**GIVEN REQUEST:** Find the word "from" in the listing; pull out each line holding it.

^^^^^^^^^^^^^^^^

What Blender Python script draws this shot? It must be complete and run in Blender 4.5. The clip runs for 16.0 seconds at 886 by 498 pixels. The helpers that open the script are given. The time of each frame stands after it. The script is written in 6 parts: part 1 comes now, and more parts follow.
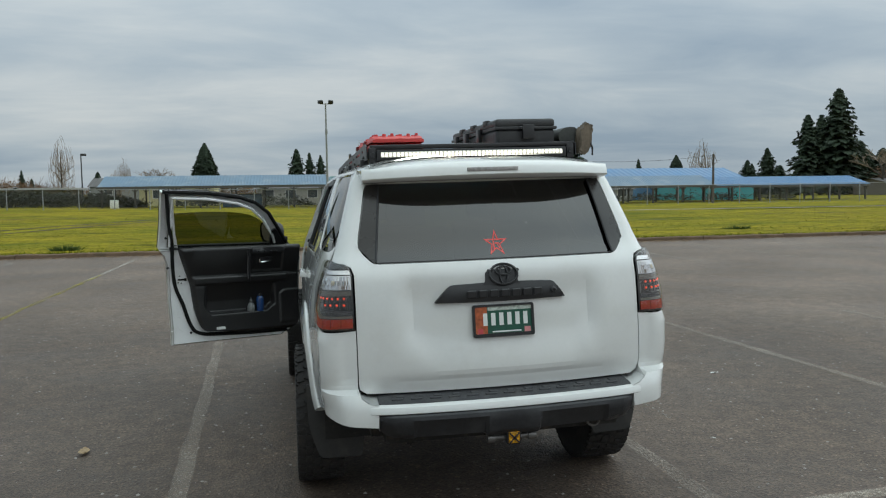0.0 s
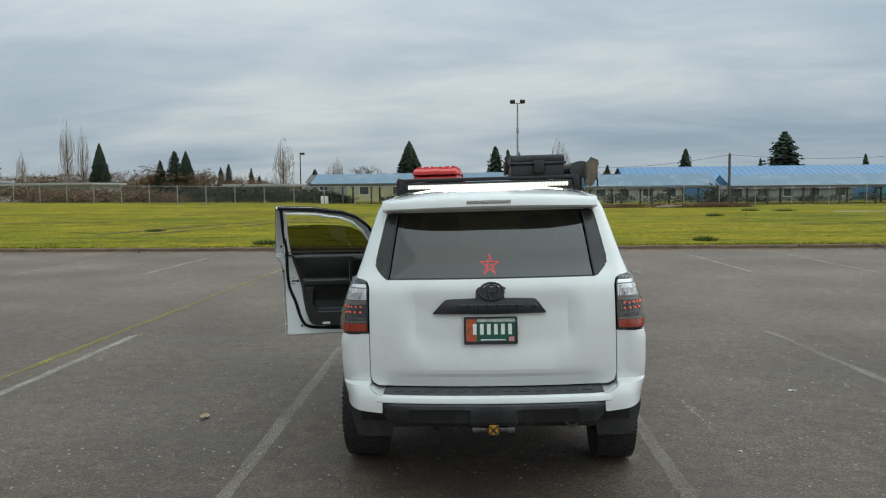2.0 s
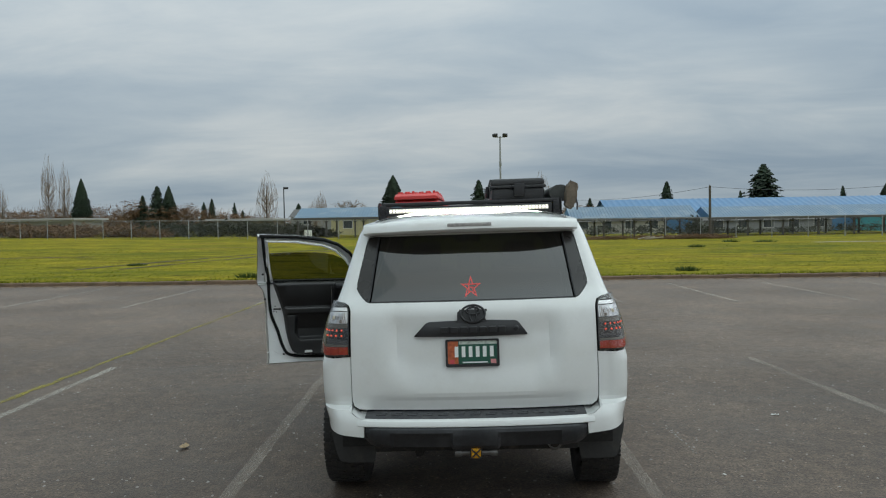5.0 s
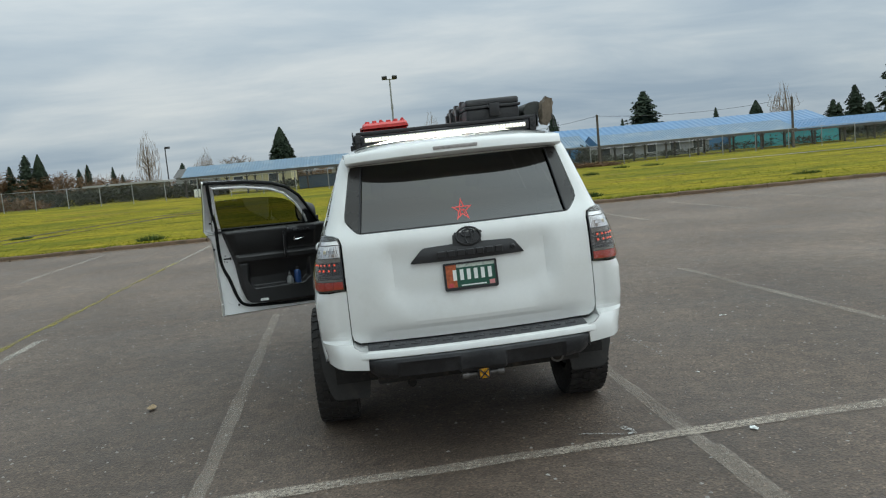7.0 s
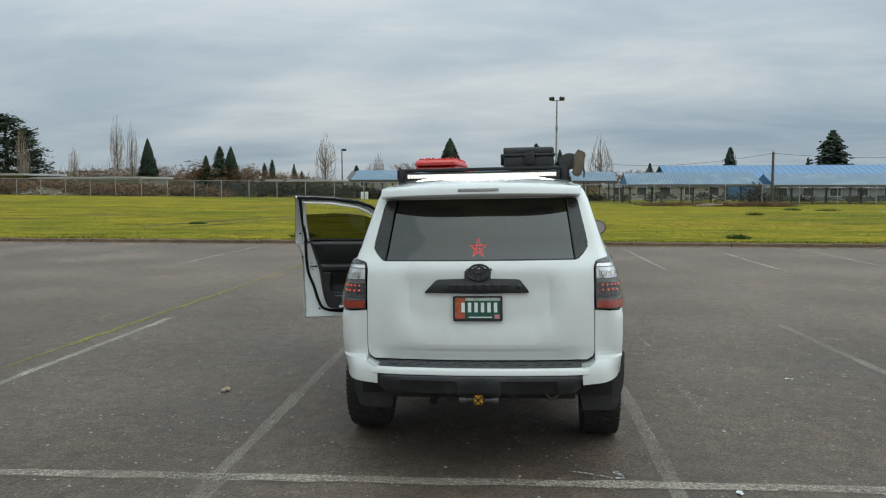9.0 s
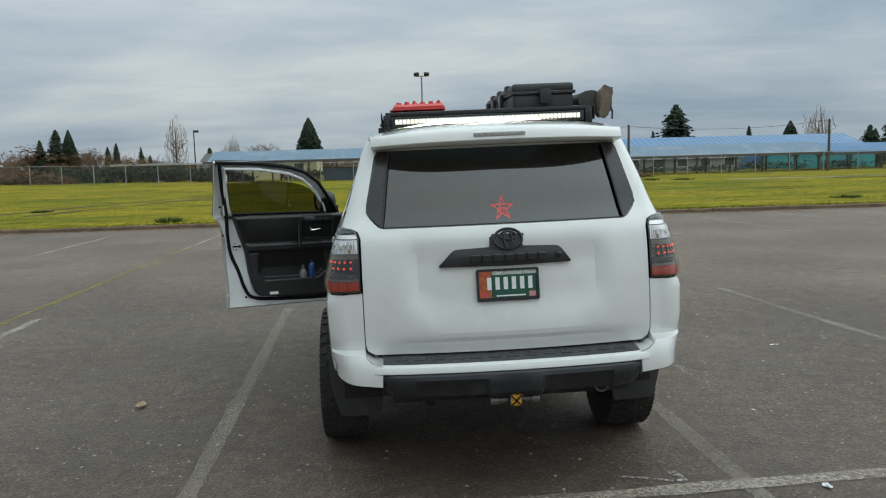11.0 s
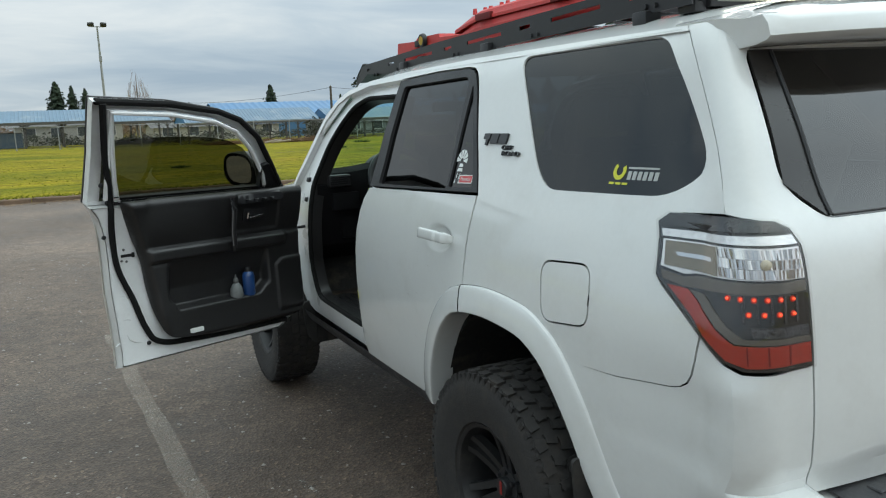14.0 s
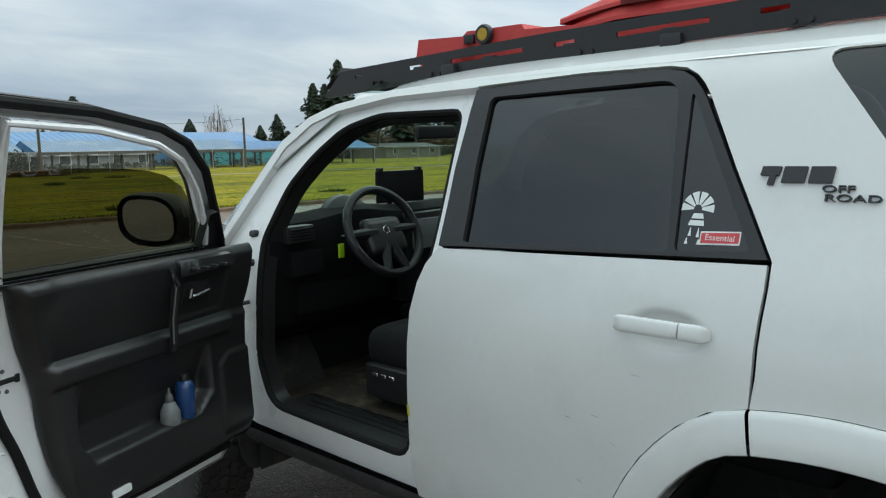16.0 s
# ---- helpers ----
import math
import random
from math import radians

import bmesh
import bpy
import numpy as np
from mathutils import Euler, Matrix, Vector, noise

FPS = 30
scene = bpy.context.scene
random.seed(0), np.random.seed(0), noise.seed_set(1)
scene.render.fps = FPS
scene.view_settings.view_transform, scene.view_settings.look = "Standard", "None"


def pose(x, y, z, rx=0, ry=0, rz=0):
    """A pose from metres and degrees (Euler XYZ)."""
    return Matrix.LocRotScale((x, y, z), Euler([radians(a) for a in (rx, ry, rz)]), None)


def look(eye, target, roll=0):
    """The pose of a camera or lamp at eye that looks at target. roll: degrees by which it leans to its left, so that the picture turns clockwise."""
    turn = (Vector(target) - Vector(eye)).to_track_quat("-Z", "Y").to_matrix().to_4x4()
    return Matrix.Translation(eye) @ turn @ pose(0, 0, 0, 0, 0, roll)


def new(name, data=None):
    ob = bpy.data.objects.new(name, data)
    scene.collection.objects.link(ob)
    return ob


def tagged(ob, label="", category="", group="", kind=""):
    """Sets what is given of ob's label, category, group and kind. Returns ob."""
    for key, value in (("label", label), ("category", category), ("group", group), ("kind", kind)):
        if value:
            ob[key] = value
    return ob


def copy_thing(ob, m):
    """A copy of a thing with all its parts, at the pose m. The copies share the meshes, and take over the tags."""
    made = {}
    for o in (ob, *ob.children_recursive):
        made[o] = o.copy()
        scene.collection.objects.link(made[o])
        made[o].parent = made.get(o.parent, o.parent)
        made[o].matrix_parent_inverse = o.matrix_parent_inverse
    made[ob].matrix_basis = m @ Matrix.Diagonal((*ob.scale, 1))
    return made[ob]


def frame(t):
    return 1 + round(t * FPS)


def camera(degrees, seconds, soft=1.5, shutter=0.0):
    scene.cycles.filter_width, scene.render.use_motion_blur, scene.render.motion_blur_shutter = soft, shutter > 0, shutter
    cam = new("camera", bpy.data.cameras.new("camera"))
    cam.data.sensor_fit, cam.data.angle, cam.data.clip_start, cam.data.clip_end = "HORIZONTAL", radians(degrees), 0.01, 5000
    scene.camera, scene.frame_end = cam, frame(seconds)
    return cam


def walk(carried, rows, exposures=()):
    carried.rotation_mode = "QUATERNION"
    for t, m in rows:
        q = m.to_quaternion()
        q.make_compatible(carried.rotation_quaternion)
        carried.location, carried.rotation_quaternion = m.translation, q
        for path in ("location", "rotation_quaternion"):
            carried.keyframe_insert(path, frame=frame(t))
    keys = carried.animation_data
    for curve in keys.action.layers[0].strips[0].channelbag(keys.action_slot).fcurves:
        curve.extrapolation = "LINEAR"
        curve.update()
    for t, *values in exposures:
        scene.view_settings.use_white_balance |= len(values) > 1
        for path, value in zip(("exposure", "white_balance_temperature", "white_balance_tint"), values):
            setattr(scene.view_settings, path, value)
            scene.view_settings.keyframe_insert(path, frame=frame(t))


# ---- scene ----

^^^^^^^^^^^^^^^^

**SOLUTION TO THE EXERCISE:**
from math import radians
from mathutils import Euler, Matrix, Vector, noise
    """A pose from metres and degrees (Euler XYZ)."""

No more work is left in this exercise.